Le monde de l’entreprise particulièrement touché

Selon l’enquête menée par l’INPPLC auprès des entreprises, 68% des responsables estiment que la corruption est «répandue ou très répandue» au Maroc. Elle touche particulièrement les domaines de l’obtention d’autorisations, d’agréments, de marchés publics, ainsi que le recrutement, la nomination et la promotion dans le secteur privé. Au total, 23% des entreprises sondées affirment avoir été confrontées à au moins une forme de corruption au cours des 12 derniers mois. «Dans plus de 90% des cas, il s’agit de sollicitations directes ou indirectes de la part des fonctionnaires pour obtenir un service auquel les entreprises ont normalement droit», précise le rapport. Seules 3% des firmes reconnaissent avoir offert des pots-de-vin de leur propre initiative, le plus souvent pour accélérer les procédures ou bénéficier d’une priorité. Mais rares sont celles qui osent dénoncer ces faits par crainte de représailles et par manque de confiance dans l’efficacité du système.

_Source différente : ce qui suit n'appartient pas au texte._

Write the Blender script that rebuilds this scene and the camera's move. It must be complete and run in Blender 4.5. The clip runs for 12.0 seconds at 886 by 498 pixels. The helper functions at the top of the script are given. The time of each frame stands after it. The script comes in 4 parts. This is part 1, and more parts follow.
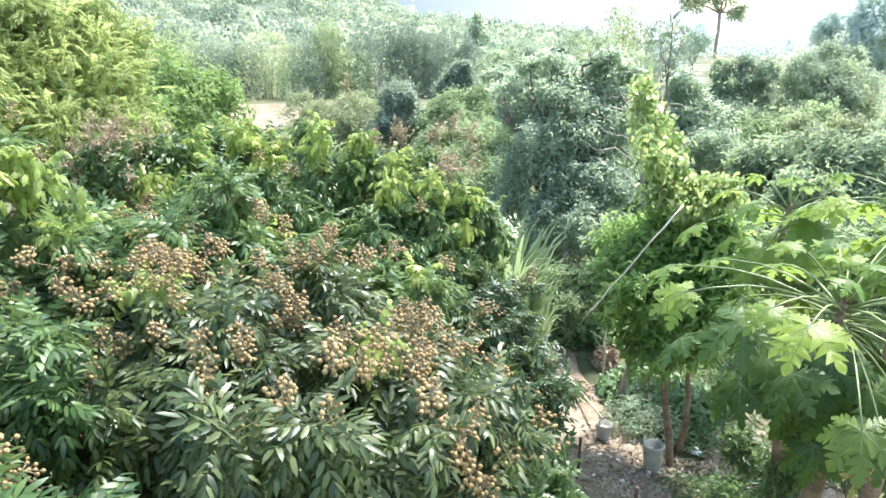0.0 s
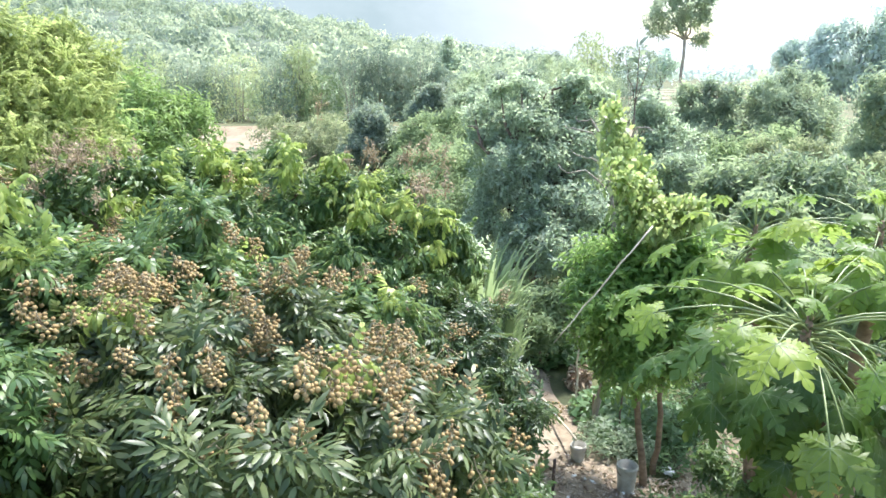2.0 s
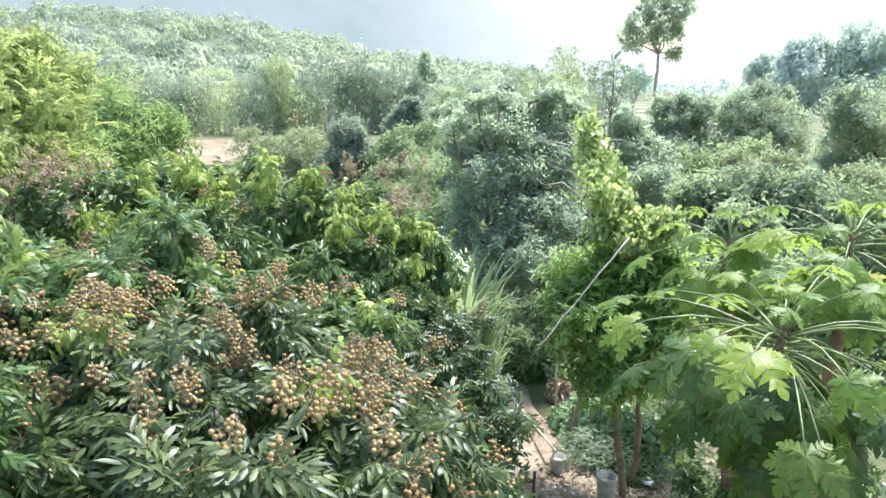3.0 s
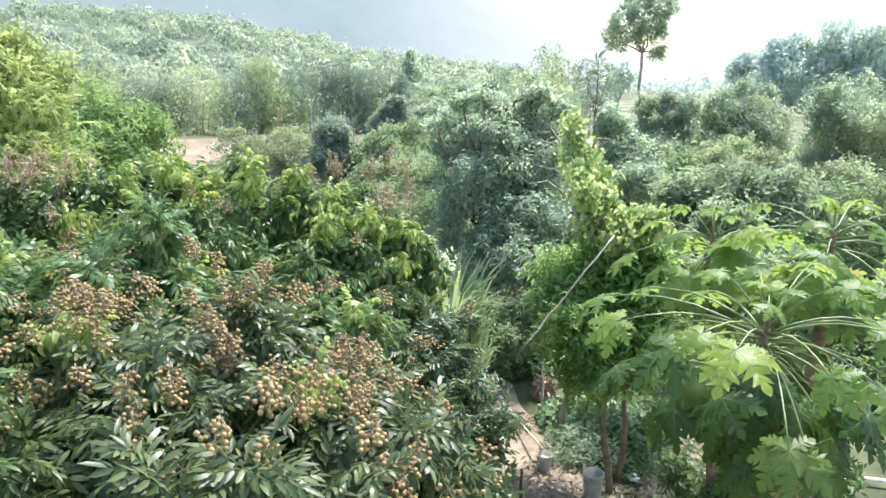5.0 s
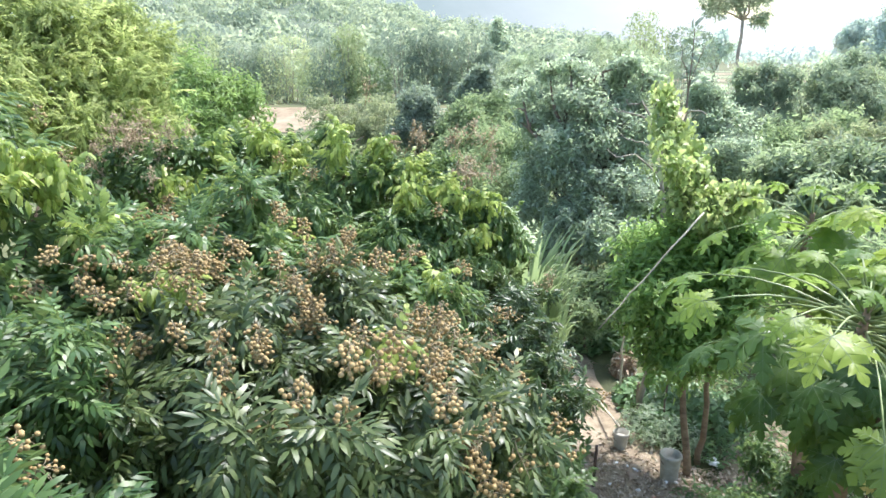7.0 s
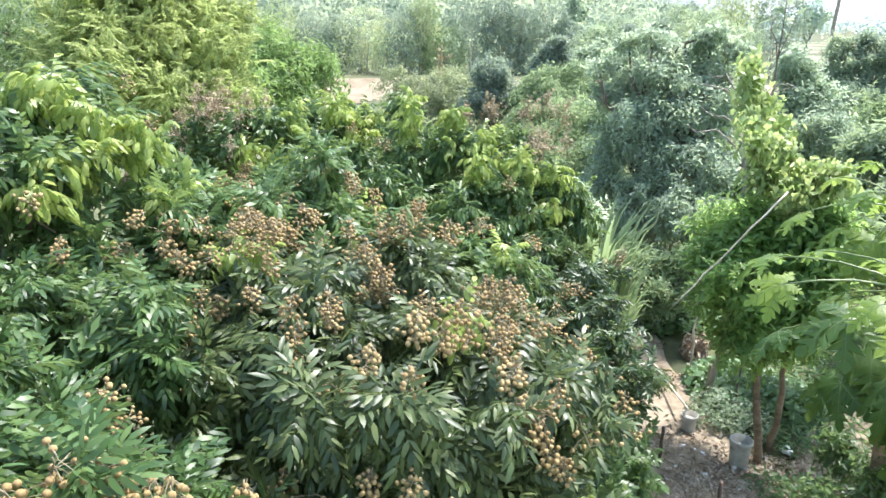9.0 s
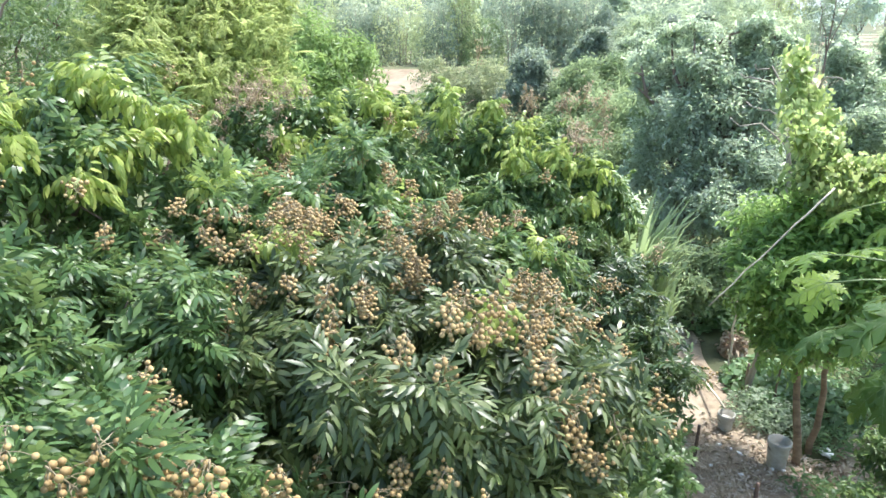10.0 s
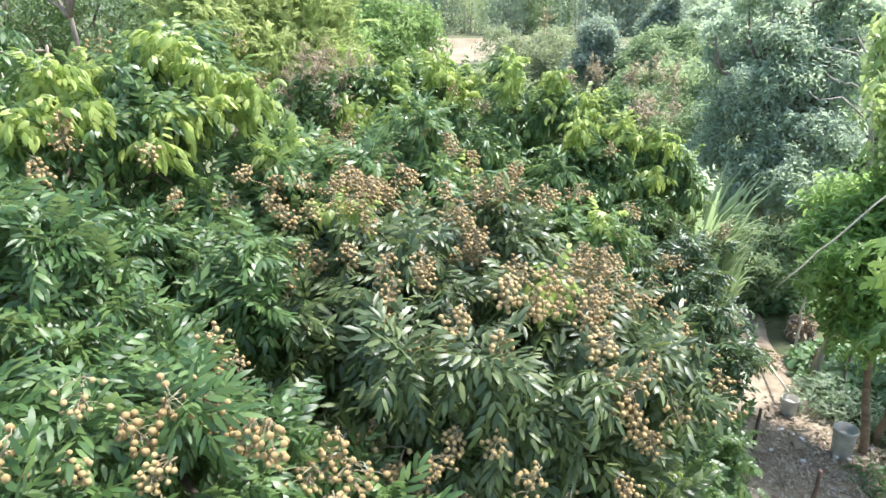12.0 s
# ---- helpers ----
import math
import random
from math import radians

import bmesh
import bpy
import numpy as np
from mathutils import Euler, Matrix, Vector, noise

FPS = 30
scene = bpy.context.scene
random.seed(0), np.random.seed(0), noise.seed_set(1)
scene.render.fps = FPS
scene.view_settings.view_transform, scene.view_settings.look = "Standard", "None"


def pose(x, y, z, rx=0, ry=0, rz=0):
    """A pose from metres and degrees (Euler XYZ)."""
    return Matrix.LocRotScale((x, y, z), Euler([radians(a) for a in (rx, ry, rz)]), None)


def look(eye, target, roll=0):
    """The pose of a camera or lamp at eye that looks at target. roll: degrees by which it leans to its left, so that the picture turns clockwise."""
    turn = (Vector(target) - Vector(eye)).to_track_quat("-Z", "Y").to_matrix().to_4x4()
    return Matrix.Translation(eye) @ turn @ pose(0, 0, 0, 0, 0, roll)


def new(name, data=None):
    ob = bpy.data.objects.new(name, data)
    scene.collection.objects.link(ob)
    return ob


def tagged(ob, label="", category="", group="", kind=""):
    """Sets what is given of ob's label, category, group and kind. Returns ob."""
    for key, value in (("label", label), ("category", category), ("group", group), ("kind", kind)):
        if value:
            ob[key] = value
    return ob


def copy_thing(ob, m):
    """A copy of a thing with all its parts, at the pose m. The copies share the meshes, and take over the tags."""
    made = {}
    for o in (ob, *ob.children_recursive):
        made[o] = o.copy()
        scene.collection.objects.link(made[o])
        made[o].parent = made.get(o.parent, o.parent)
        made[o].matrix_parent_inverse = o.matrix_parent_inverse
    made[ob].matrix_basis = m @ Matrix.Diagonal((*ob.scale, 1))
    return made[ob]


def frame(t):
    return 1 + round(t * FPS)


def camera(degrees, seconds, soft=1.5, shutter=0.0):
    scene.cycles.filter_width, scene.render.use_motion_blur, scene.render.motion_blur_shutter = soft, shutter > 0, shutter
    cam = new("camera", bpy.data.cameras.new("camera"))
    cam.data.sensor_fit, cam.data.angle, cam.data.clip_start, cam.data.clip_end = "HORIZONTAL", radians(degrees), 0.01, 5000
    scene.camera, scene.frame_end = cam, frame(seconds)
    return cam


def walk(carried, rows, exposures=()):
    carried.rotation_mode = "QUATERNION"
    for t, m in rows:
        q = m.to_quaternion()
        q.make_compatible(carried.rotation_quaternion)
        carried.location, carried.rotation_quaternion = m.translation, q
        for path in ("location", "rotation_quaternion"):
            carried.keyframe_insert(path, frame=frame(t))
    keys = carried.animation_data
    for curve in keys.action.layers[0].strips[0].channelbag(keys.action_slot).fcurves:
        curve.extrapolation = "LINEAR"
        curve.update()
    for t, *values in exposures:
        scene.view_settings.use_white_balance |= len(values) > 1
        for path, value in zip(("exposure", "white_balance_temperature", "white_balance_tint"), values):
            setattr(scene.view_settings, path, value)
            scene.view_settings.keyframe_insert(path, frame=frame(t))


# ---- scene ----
# the camera stands on a balcony about 5 m up and turns where it is
cam = camera(65.2, 12.0, soft=1.55)
TURNS = (
    (0.0, 73.70, -0.00, 0.00),
    (0.5, 73.93, -0.14, -0.82),
    (1.0, 74.75, -0.25, -1.42),
    (1.5, 75.26, -0.35, -1.77),
    (2.0, 75.53, -0.28, -2.27),
    (2.5, 76.04, -0.22, -2.99),
    (3.0, 76.58, -0.34, -4.09),
    (5.0, 76.50, -0.29, -5.29),
    (5.5, 75.57, -0.20, -4.00),
    (6.0, 75.31, -0.29, -2.44),
    (6.5, 74.71, -0.31, -0.76),
    (7.0, 74.09, -0.31, 1.60),
    (7.5, 73.19, -0.23, 2.97),
    (9.5, 71.55, -0.19, 9.15),
    (10.0, 71.14, -0.17, 10.60),
    (10.5, 70.43, -0.13, 11.82),
    (11.0, 69.51, -0.02, 13.13),
    (11.5, 69.17, -0.04, 15.01),
    (12.0, 68.76, 0.01, 15.72),
)
walk(cam, [(t, pose(0.0, 0.0, 5.2, a, b, c)) for t, a, b, c in TURNS], exposures=[(t, e + 0.03, 6150, 14.5) for t, e in ((0.0, 1.72), (1.5, 1.62), (3.0, 1.46), (5.0, 1.38), (7.0, 1.45), (9.5, 1.58), (12.0, 1.6))])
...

Au-delà de l’impact économique chiffré entre 50 et 78 milliards de dirhams par an, la corruption affaiblit des institutions clés comme la justice et les médias. «Le Maroc enregistre un recul dans les indices d’indépendance de la justice, de liberté de la presse et de qualité des services en ligne qui comptent dans le calcul de son score global en matière d’intégrité», déplore M. Rachdi. Selon le président de l’INPPLC, la lutte anticorruption ne peut aboutir sans «un travail collectif impliquant toutes les autorités, institutions et parties prenantes», y compris le secteur privé. Il appelle à cet égard à l’adoption urgente d’une législation criminalisant l’enrichissement illicite et à renforcer le droit des associations à saisir la justice contre la corruption et les détournements de fonds publics.

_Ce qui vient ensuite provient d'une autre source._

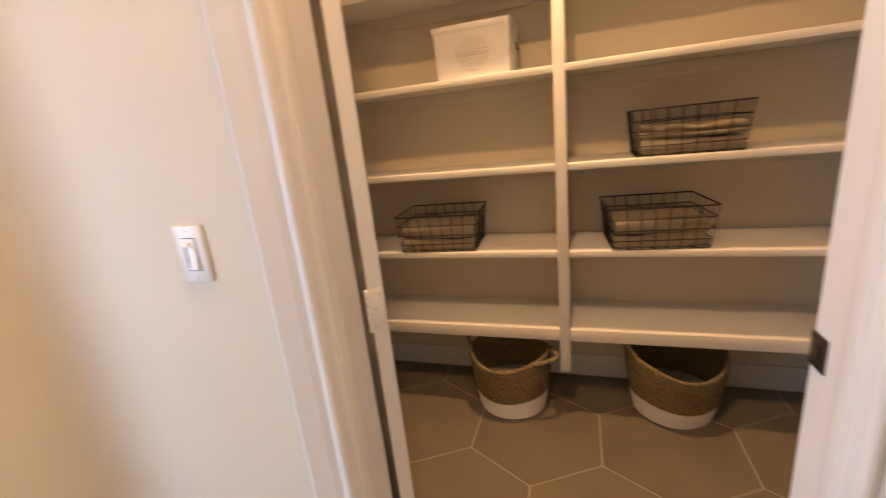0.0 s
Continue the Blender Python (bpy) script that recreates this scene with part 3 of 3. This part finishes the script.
# ---------------------------------------------------------------- hexagon floor tiles
def clip(poly, bounds):
    """A convex outline cut to a rectangle."""
    x0, x1, y0, y1 = bounds
    for axis, limit, keep in ((0, x0, 1), (0, x1, -1), (1, y0, 1), (1, y1, -1)):
        out = []
        for i, p in enumerate(poly):
            q = poly[(i + 1) % len(poly)]
            a, b = (p[axis] - limit) * keep, (q[axis] - limit) * keep
            if a >= 0:
                out.append(p)
            if a * b < 0:
                f = a / (a - b)
                out.append((p[0] + f * (q[0] - p[0]), p[1] + f * (q[1] - p[1])))
        poly = out
        if len(poly) < 3:
            return []
    return poly


def tile_mesh(outline):
    bm = bmesh.new()
    cx, cy = sum(p[0] for p in outline) / len(outline), sum(p[1] for p in outline) / len(outline)
    rings = []
    for shrink, z in ((0.0, -0.004), (0.0, -0.0012), (0.0015, 0.0)):
        ring = []
        for x, y in outline:
            d = math.hypot(x - cx, y - cy) or 1
            ring.append(bm.verts.new((x - (x - cx) / d * shrink, y - (y - cy) / d * shrink, z)))
        rings.append(ring)
    for one, two in zip(rings, rings[1:]):
        for k in range(len(outline)):
            bm.faces.new((one[k], one[(k + 1) % len(outline)], two[(k + 1) % len(outline)], two[k]))
    bm.faces.new(rings[-1])
    return mesh_of("tile", bm, TILE)


floor_ob = bpy.data.objects["floor"]
HEX_R, HEX_W = 0.3325, 0.576
JOINT = 0.0028
whole = [((HEX_R - JOINT) * math.sin(radians(60 * k)), (HEX_R - JOINT) * math.cos(radians(60 * k))) for k in range(6)]
whole_mesh = None
HALL = (HX0, HX1, HY0, 0.70)
PANTRY = (XL + 0.002, XR - 0.002, 0.70, YB - 0.002)
for row in range(-10, 3):
    for col in range(-6, 5):
        cx = -0.158 + HEX_W * (col + 0.5 * (row % 2))
        cy = 1.7305 + 1.5 * HEX_R * row
        whole_here = [(x + cx, y + cy) for x, y in whole]
        full = all((XL < x < XR or y < YH) and HX0 < x < HX1 and HY0 < y < YB for x, y in whole_here)
        cut = whole_here if full else clip(whole_here, PANTRY if cy > 0.55 and XL < cx < XR else HALL)
        if not cut:
            continue
        if full:
            whole_mesh = whole_mesh or tile_mesh(whole)
            tile = new("tile", whole_mesh)
        else:
            tile = new("tile", tile_mesh([(x - cx, y - cy) for x, y in cut]))
        tile.location = (cx, cy, 0)
        tile.parent = floor_ob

La loi sur l’enrichissement illicite se fait attendre

Il faut reconnaître que le gouvernement a soumis à l’Instance des projets de loi sur la déclaration obligatoire de patrimoine, les conflits d’intérêt et la protection des lanceurs d’alerte. Ces textes introduisent plus de digitalisation et de garanties. Mais le texte sur l’enrichissement illicite, considéré comme «structurant» et «indispensable» par l’INPPLC, se fait toujours attendre. «Pour amorcer un vrai changement, le Maroc a besoin d’une stratégie de nouvelle génération, ambitieuse et cohérente, assortie d’objectifs concrets et mesurables année après année», insiste M. Rachdi. L’INPPLC affirme avoir finalisé sa vision et ses recommandations et appelle à une «appropriation collective» de ce combat par toutes les forces vives du pays.

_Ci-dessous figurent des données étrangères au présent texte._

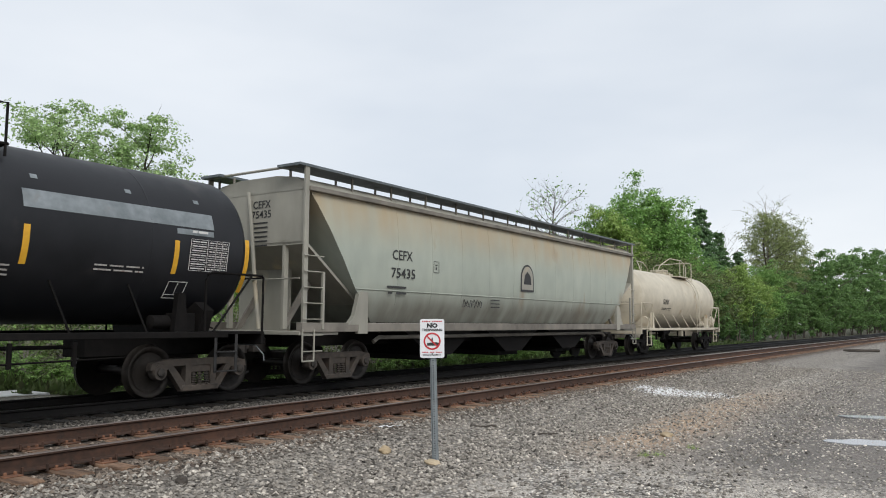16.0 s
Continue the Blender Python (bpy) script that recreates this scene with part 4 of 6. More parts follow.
    gear.lathe([(-0.4, 0.06), (-0.36, 0.11), (0.36, 0.11), (0.4, 0.06)], "x", (length * 0.33, -0.2, 0.98), 14)
    gear.prism([(mid - 0.9, zc - r + 0.06), (mid + 0.9, zc - r + 0.06), (mid + 0.35, zc - r - 0.28), (mid - 0.35, zc - r - 0.28)], "y", -0.35, 0.35)
    gear.lathe([(0, 0.08), (0.05, 0.12), (0.3, 0.12), (0.35, 0.08)], "z", (mid, 0, 0.7), 14)
    for f in (0.3, 0.38, 0.46, 0.62, 0.7):
        gear.box(length * f - 0.03, length * f + 0.03, -0.62, -0.56, 0.6, 1.0)
    gear.tube([(3.0, -0.6, 0.72), (length * 0.4, -0.6, 0.62), (length - 3.0, -0.6, 0.72)], 0.018, 6)
    part("brake_gear", gear, "car_dark", car)
    bogie(car, truck_in + shift, style)
    bogie(car, length - truck_in + shift, style)
    ends(car, 0.75, length - 0.75)
    return car, letter


def safety_bands(car, xs, r, zc, tall):
    for i, x in enumerate(xs):
        lo, hi = (-34, 8) if i in tall else (-22, 2)
        curved_band(x - 0.05, x + 0.05, lo, hi, r + 0.004, zc, "yellow", car, "reflector")


def chart(car, x, ang, r, zc, w=0.62, h=0.52, mat="white"):
    rows = []
    for i in range(8):
        y = h / 2 - h * i / 7
        rows.append((-w / 2, w / 2, y, 0.006))
        if i < 7:
            for a, b in ((-0.46, -0.1), (-0.02, 0.14), (0.19, 0.3), (0.35, 0.46)):
                cut = a + (b - a) * (0.35 + 0.13 * ((i * 3 + round(a * 50)) % 4))
                rows += [(w * a, w * cut, y - h / 14, 0.02), (w * (cut + 0.02), w * max(b, cut + 0.05), y - h / 14, 0.02)]
    for x0 in (-w / 2, -0.06 * w, 0.165 * w, 0.325 * w, w / 2):
        rows.append((x0 - 0.004, x0 + 0.004, 0, h))
    rows += [(-w * 0.5, -w * 0.38, h / 2 + 0.13, 0.04), (-w * 0.35, -w * 0.1, h / 2 + 0.13, 0.04)]
    bars(rows, mat, car, on_tank(x, ang, r, zc, 0.014), name="test_chart", label="white stencilled table of test dates")


def placard(car, m, num="1170"):
    """Hazard diamond in a holder that hangs beside the end platform."""
    part("placard_holder", Shape().box(-0.03, 0.03, -0.5, 0.2, -0.03, -0.01, 0.004), "car_dark", car, at=m)
    d = Shape().prism([(0, -0.19), (0.19, 0), (0, 0.19), (-0.19, 0)], "z", -0.006, 0.006)
    p = part("placard", d, "sign_white", car, "red and white hazard diamond", m)
    part("placard_face", Shape().prism([(0, -0.165), (0.165, 0), (0, 0.165), (-0.165, 0)], "z", 0.007, 0.009), "placard_red", p)
    part("number_panel", Shape().box(-0.12, 0.12, -0.05, 0.05, 0.01, 0.012), "sign_white", p)
    lettering(num, 0.075, "stencil_black", p, pose(0, 0, 0.014), 0.19)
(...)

Le rapport de l’Instance pointe du doigt par ailleurs les limites de la précédente stratégie nationale (2015-2025) contre la corruption, dont les objectifs sont loin d’être atteints. Il épingle un contenu «pas assez détaillé et approfondi sur les sujets clés», un «niveau hétérogène de précision des projets» et une «faible interaction des parties concernées» avec les recommandations de l’INPPLC. Pour ne pas répéter les erreurs du passé, la future stratégie devra impérativement «transcender le cadre strict de l’Instance» pour devenir «une étape majeure du renforcement et de la structuration du dispositif national de lutte contre la corruption», plaide M. Rachdi. Un défi de taille qui exige «une synergie entre les acteurs et une cohérence et une efficacité des actions» à l’aune des engagements du Royaume.

Dans ce chantier, l’INPPLC promet de jouer pleinement son rôle de «force de proposition» et de «stimulateur du dynamisme requis». Mais elle prévient que seule une «mobilisation fondée sur la complémentarité, la convergence et l’articulation des rôles de toutes les parties prenantes» permettra au Maroc de «réussir le changement escompté» avec des «impacts tangibles» pour les citoyens et les opérateurs. Un appel solennel et urgent à un véritable sursaut national contre ce fléau tentaculaire et ravageur.